Mohanlal’s `Pulimurugan,’ going by initial collection reports and projected estimates, is touted to become the first Malayalam film to enter the one-billion-rupee club. `Pulimurugan’ is about man-animal conflict that slowly turns into man to man conflict as the film progresses. The narrative doesn’t take a path of politics and the finer nuances of a tender ecological system at the verge of collapse. However, it does create an `other’ within the forest where man shouldn’t really have any business. Mohanlal’s character Pulimurugan is a wronged man as the beast kills his father, rendering him and his brother orphans. Interestingly, this story line endorses the colonial narrative of the modern man who pushes the natural inhabitants of the forests further inside, and when they retaliate, make or call them terrorists. However, the psychological identification of the audience with the hero automatically forgets or deliberately erases this subtext to confirm their belief in the convention. Pulimurugan doesn’t do what Life of Pi had done in 2012 either. In Life of Pi, the man-animal conflict was raised into a philosophical level, almost making Richard Parker, the tiger, a surrogate of the chef who perhaps raped and killed Pi Patel’s mother and other survivors in the capsized ship. Patel is destined to face the tiger for 227 days in the middle of an ocean.

img

The unprecedented enthusiasm among fans for Pulimurugan shows a different direction the Malayalee psyche has taken of late. The aarathi , garlanding, palabhishekam etc done on huge cut outs of Mohanlal during the release of the movie remind us of the ‘crazy’ fans of Rajnikant in Tamil Nadu and elsewhere. Fan club members and Malayalees in general have attributed the status of big brothers to both Mohan Lal and Mammootty (Lalettan and Mammukka). They are the eternal big brothers who stand in watch for the society and protect it from external attacks while playing out all its ‘male’ fantasies, underlining the need for maintaining a patriarchal order. 

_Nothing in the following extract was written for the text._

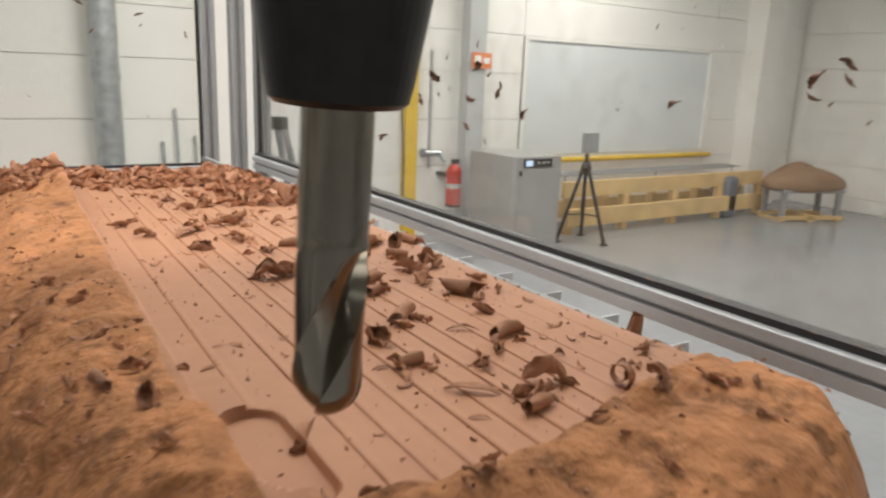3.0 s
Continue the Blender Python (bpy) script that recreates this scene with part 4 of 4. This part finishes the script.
for x, z, s in ((1.746, 1.837, 0.028), (1.799, 1.86, 0.02), (1.891, 1.818, 0.028), (1.773, 1.766, 0.024), (1.895, 1.79, 0.016), (2.008, 1.772, 0.024), (1.62, 1.6, 0.012), (1.9, 1.55, 0.012)):
    shaving("stuck_sliver", pose(x, 3.1975, z, 90, 0, 0) @ pose(0, 0, 0, 0, 0, chip_rng.uniform(0, 180)), s, "brown clay shaving stuck to the clear pane", "shavings on the panes")
for y in list(np.arange(1.3, 3.0, 0.085)):
    y += chip_rng.uniform(-0.03, 0.03)
    shaving("stuck_sliver", pose(2.193 + chip_rng.uniform(-0.006, 0.004), y, 1.4475) @ pose(0, 0, 0, 0, 0, chip_rng.uniform(50, 130)), chip_rng.uniform(0.006, 0.022), "brown clay flake lying on the enclosure rail", "shavings on the rail")


def crumbs(name, spots, material, label):
    """Countless grains: one small tetrahedral grain a spot (x, y, z, size)."""
    vs, fs = [], []
    for x, y, z, s in spots:
        b = len(vs)
        for k in range(4):
            a = chip_rng.uniform(0, 6.28)
            vs.append((x + s * math.cos(a) * chip_rng.uniform(0.4, 1), y + s * math.sin(a) * chip_rng.uniform(0.4, 1), z + s * (0.7 if k == 3 else chip_rng.uniform(-0.1, 0.1))))
        fs += [(b, b + 1, b + 2), (b, b + 1, b + 3), (b + 1, b + 2, b + 3), (b + 2, b, b + 3)]
    me = bpy.data.meshes.new(name)
    me.from_pydata(vs, [], fs)
    me.materials.append(material)
    return tagged(new(name, me), label, "crumbs", kind="stuff")


N = 1500
xs, ys = rng.uniform(1.57, 1.835, N), 1.2 + 0.9 * rng.random(N) ** 1.2
crumbs("clay_crumbs", list(zip(xs, ys, clay_top(xs, ys), 0.0006 + 0.0022 * rng.random(N) ** 3)), CRUMB, "fine brown clay crumbs strewn over the milled clay")
N = 700
xs, ys = rng.uniform(1.47, 1.553, N), 1.21 + 0.75 * rng.random(N)
crumbs("clay_dust", list(zip(xs, ys, clay_top(xs, ys), 0.0007 + 0.0024 * rng.random(N) ** 2)), CRUMB, "brown clay crumbs on the rough unmilled clay")
spots = []
for _ in range(520):
    y, z = rng.normal(1.72, 0.16), 1.62 + abs(rng.normal(0.1, 0.12))
    if z < 2.0 and y > 1.2:
        spots.append((2.2015, y, z, 0.0006 + 0.0022 * rng.random() ** 3))
crumbs("pane_spatter", spots, SPECK, "pale dried spatter on the clear pane")
N = 420
crumbs("floor_crumbs", list(zip(rng.normal(1.9, 0.55, N), rng.normal(5.3, 0.55, N), np.zeros(N), 0.004 + 0.012 * rng.random(N) ** 2)), CRUMB, "dark clay crumbs scattered on the grey floor")
N = 160
crumbs("platform_crumbs", list(zip(rng.uniform(1.41, 1.6, N), rng.uniform(2.57, 2.86, N), np.full(N, 0.817), 0.003 + 0.006 * rng.random(N))), CRUMB, "dark clay crumbs on the grey platform")


def motions():
    """Nothing but the camera moves: the machine stands idle."""


motions()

When a society largely moves toward heroic binaries that equally represent age, caste, religion, region, politics and culture, there happens an automatic effeminization of the same society with its members accepting their weakness and feminine nature, completely investing the agency of their protection in the hands of the heroes (if not in the real life, in the fantasies played out by them on the screen.) This is a double-edged situation where the females in these film narratives are further marginalized through objectification. In the meanwhile, the male society, as participants in the films’ spectacles, positions itself in the gaps left by the evacuation of the females from the films’ central narratives. By thus assuming the feminine nature (allegedly submissive under patriarchal rules), the male audience seeks fulfillment in the male bodies of these actors that reiterate the conventional qualifications of an ideal male within the Kerala context. Vengayil Kunhiraman Nayanar (1861-1914), one of the early exponents of Malayalam journalism, had written about the ideal qualities of a ‘complete man’: Kumba, kashandi, purathu romam, vedikkala, arayil pissankathi- Pot belly, bald head, body hair, bullet scar, knife in the waist. One could just juxtapose these qualities with the super and mega stars of Mollywood to understand that we have not moved a bit from the 19th century concept of manliness even in the second decade of the 21st century. Kerala indeed is hundred percent literate state!

img

Pulimurugan’s writer Udaykrishna, who has been instrumental in creating several macho characters with co-writer Sibi K.Thomas, says in one of the interviews to a leading Malayalam daily that Malayalam film industry needs more and more heroic characters like Pulimurugan in order to boost business. He extols the small budget, star-less films that people lap up and bless them with commercial success but insists that the heroic aura is essential for creating big markets. Perhaps, Udaykrishna is innocent about the trappings of his own writings and public utterances, but the subtexts of his own creations frame the current nationalist frenzy in our country. In a context where the soldiers are celebrated (both alive and dead) than any other professional community members (those who also serve country in extreme climatic conditions staking their own lives), furthering more heroic characters would only help to promote the illogical dependence on a one-man army (a Prime Minister who has vowed to face the issues with his fifty six inches chest) and the larger effeminization of the populace. Both Mammootty and Mohanlal play the roles of saviors of people in distress and for this, they have to create the imaginary others; In Pulimurugan, it is a beast. That in way means man has finally decided to take the eco system head on for further destruction in the name of survival.